## [Written instruction]
Reproduce every line of the listing as written, apart from the pictures.

## [Given material]
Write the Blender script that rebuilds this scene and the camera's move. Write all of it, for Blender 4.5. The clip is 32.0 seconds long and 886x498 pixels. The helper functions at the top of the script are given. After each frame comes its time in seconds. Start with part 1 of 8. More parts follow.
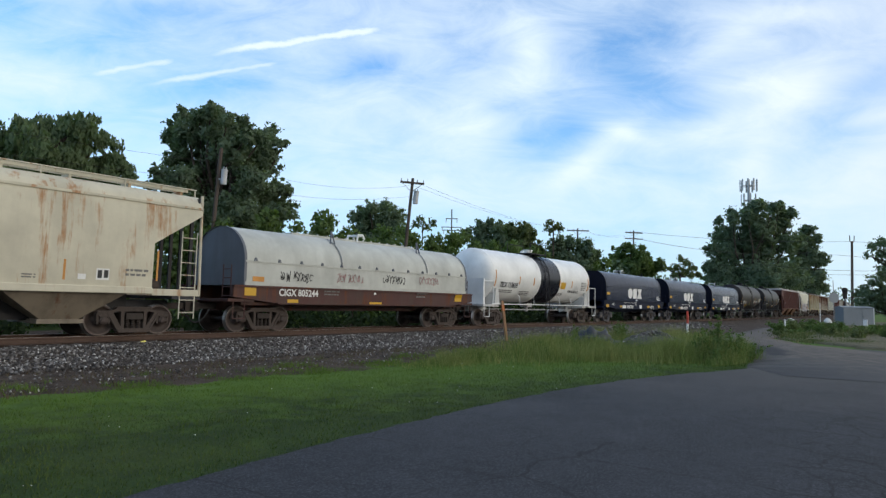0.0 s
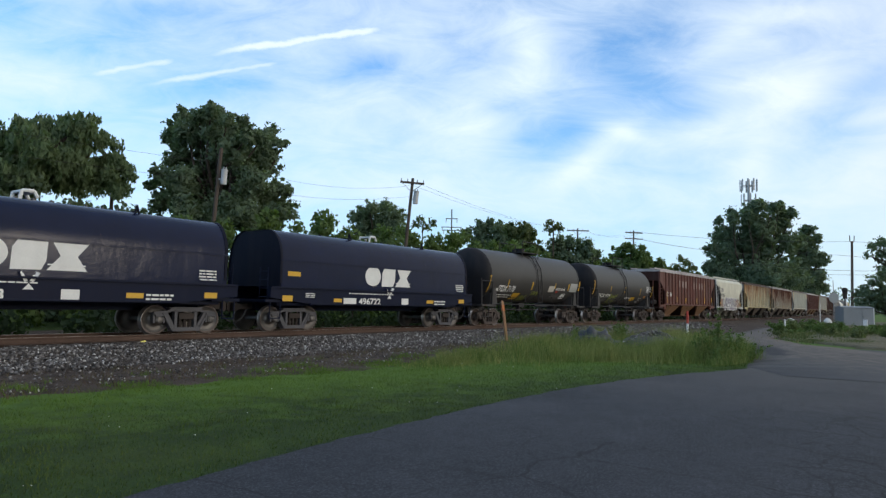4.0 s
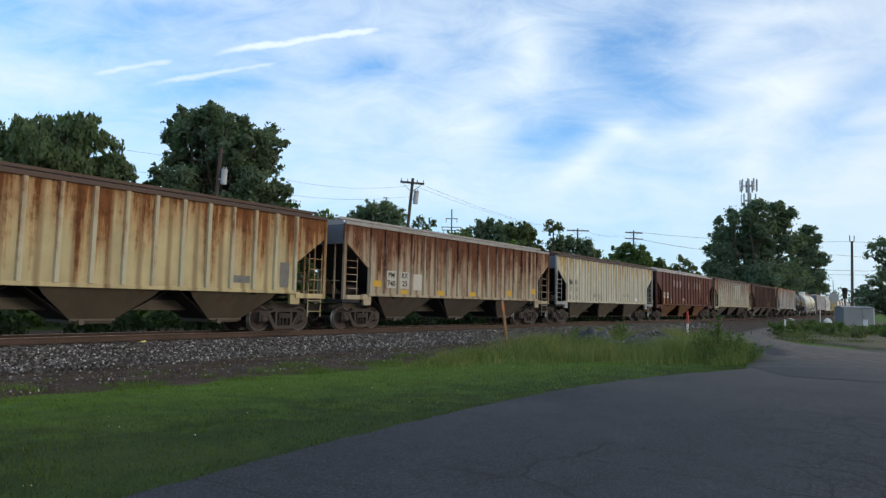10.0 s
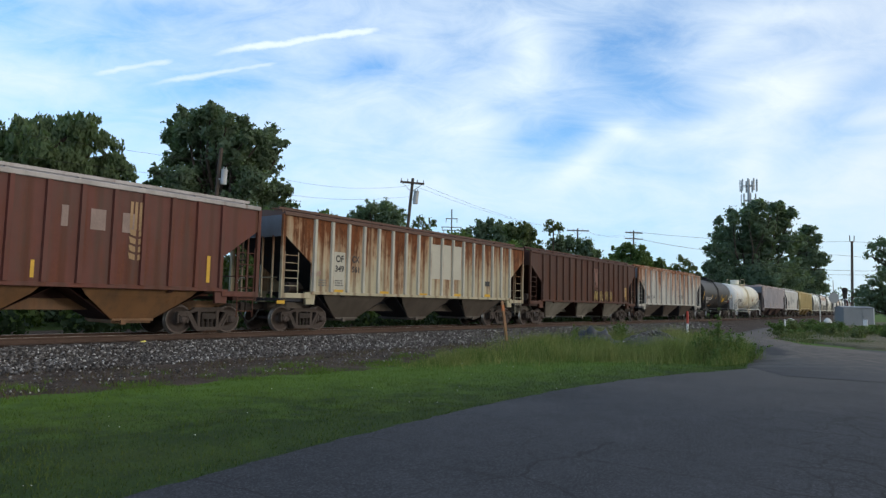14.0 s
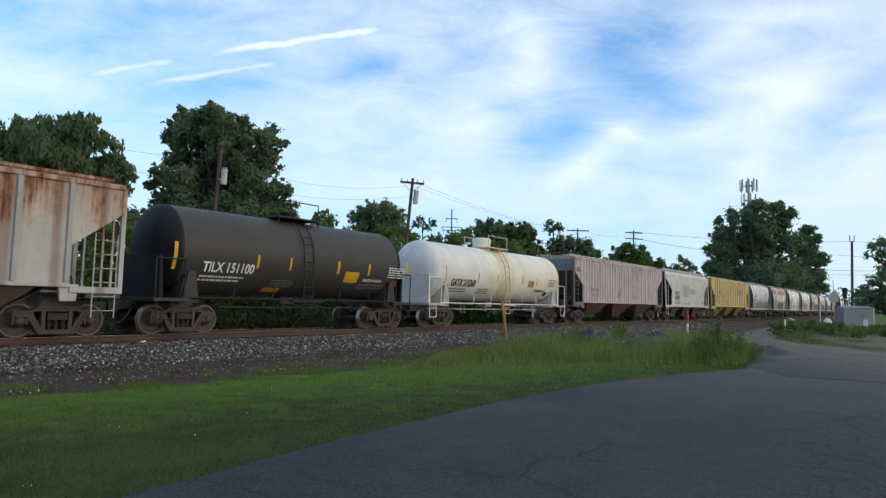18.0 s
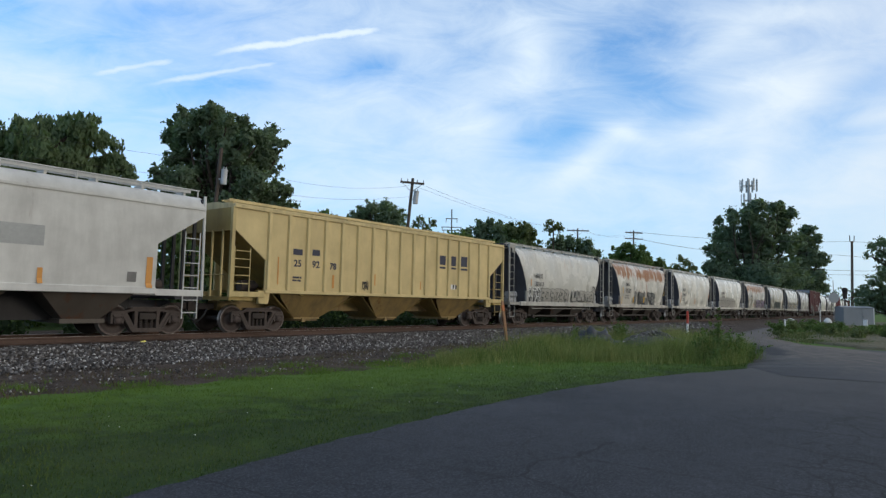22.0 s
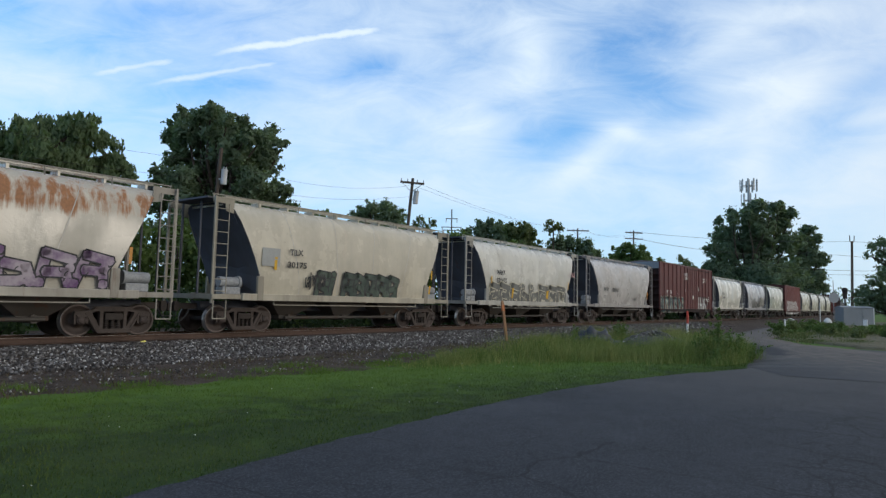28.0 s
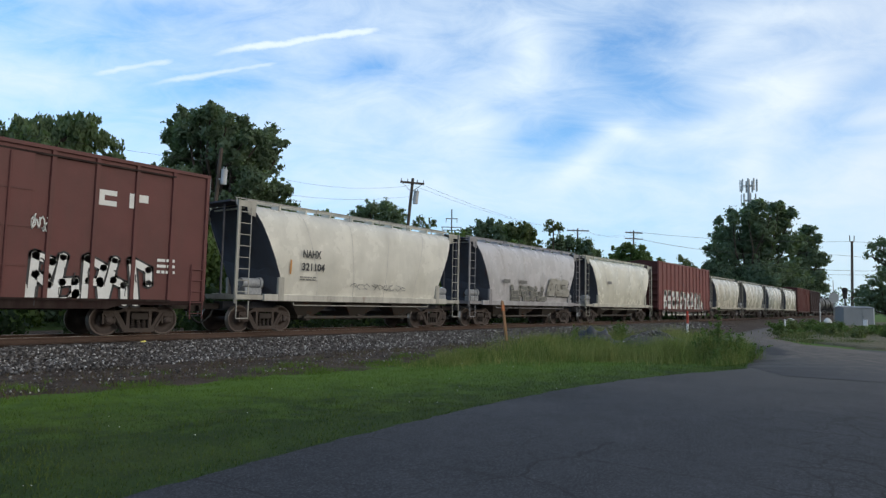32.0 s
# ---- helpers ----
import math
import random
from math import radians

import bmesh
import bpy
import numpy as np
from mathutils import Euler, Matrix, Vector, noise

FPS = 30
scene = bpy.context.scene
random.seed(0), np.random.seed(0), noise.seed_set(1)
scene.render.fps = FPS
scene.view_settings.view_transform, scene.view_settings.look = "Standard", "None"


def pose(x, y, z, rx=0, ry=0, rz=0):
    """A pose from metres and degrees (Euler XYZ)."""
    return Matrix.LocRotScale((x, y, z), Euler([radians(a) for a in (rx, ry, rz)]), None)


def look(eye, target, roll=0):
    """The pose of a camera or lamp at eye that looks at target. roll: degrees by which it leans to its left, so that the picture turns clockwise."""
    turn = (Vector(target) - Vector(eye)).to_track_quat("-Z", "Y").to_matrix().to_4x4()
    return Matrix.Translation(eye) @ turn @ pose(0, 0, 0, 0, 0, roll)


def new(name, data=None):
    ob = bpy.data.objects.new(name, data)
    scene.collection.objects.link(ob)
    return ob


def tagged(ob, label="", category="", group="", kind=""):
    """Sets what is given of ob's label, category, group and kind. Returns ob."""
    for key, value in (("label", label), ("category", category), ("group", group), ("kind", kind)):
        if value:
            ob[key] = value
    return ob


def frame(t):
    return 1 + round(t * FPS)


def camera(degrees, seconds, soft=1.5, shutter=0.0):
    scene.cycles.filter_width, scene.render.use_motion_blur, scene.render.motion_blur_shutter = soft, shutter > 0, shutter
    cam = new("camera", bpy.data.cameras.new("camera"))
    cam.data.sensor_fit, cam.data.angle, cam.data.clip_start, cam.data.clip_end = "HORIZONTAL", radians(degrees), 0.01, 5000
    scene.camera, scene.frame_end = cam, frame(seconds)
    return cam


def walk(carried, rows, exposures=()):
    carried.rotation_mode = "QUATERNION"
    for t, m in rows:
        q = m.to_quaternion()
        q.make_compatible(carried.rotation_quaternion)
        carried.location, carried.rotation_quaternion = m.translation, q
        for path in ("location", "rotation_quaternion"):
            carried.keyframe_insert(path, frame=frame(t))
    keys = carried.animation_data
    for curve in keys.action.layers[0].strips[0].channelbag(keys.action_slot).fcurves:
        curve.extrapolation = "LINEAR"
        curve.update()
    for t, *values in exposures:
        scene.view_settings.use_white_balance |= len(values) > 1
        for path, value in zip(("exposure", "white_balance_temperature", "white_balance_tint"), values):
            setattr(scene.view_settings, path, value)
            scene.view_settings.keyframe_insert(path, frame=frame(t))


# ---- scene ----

## [Result]
Write the Blender script that rebuilds this scene and the camera's move. Write all of it, for Blender 4.5. The clip is 32.0 seconds long and 886x498 pixels. The helper functions at the top of the script are given. After each frame comes its time in seconds. Start with part 1 of 8. More parts follow.
0.0 s
4.0 s
10.0 s
14.0 s
18.0 s
22.0 s
28.0 s
32.0 s
# ---- helpers ----
import math
import random
from math import radians

import bmesh
import bpy
import numpy as np
from mathutils import Euler, Matrix, Vector, noise

FPS = 30
scene = bpy.context.scene
random.seed(0), np.random.seed(0), noise.seed_set(1)
scene.render.fps = FPS
scene.view_settings.view_transform, scene.view_settings.look = "Standard", "None"


def pose(x, y, z, rx=0, ry=0, rz=0):
    """A pose from metres and degrees (Euler XYZ)."""
    return Matrix.LocRotScale((x, y, z), Euler([radians(a) for a in (rx, ry, rz)]), None)


def look(eye, target, roll=0):
    """The pose of a camera or lamp at eye that looks at target. roll: degrees by which it leans to its left, so that the picture turns clockwise."""
    turn = (Vector(target) - Vector(eye)).to_track_quat("-Z", "Y").to_matrix().to_4x4()
    return Matrix.Translation(eye) @ turn @ pose(0, 0, 0, 0, 0, roll)


def new(name, data=None):
    ob = bpy.data.objects.new(name, data)
    scene.collection.objects.link(ob)
    return ob


def tagged(ob, label="", category="", group="", kind=""):
    """Sets what is given of ob's label, category, group and kind. Returns ob."""
    for key, value in (("label", label), ("category", category), ("group", group), ("kind", kind)):
        if value:
            ob[key] = value
    return ob


def frame(t):
    return 1 + round(t * FPS)


def camera(degrees, seconds, soft=1.5, shutter=0.0):
    scene.cycles.filter_width, scene.render.use_motion_blur, scene.render.motion_blur_shutter = soft, shutter > 0, shutter
    cam = new("camera", bpy.data.cameras.new("camera"))
    cam.data.sensor_fit, cam.data.angle, cam.data.clip_start, cam.data.clip_end = "HORIZONTAL", radians(degrees), 0.01, 5000
    scene.camera, scene.frame_end = cam, frame(seconds)
    return cam


def walk(carried, rows, exposures=()):
    carried.rotation_mode = "QUATERNION"
    for t, m in rows:
        q = m.to_quaternion()
        q.make_compatible(carried.rotation_quaternion)
        carried.location, carried.rotation_quaternion = m.translation, q
        for path in ("location", "rotation_quaternion"):
            carried.keyframe_insert(path, frame=frame(t))
    keys = carried.animation_data
    for curve in keys.action.layers[0].strips[0].channelbag(keys.action_slot).fcurves:
        curve.extrapolation = "LINEAR"
        curve.update()
    for t, *values in exposures:
        scene.view_settings.use_white_balance |= len(values) > 1
        for path, value in zip(("exposure", "white_balance_temperature", "white_balance_tint"), values):
            setattr(scene.view_settings, path, value)
            scene.view_settings.keyframe_insert(path, frame=frame(t))


# ---- scene ----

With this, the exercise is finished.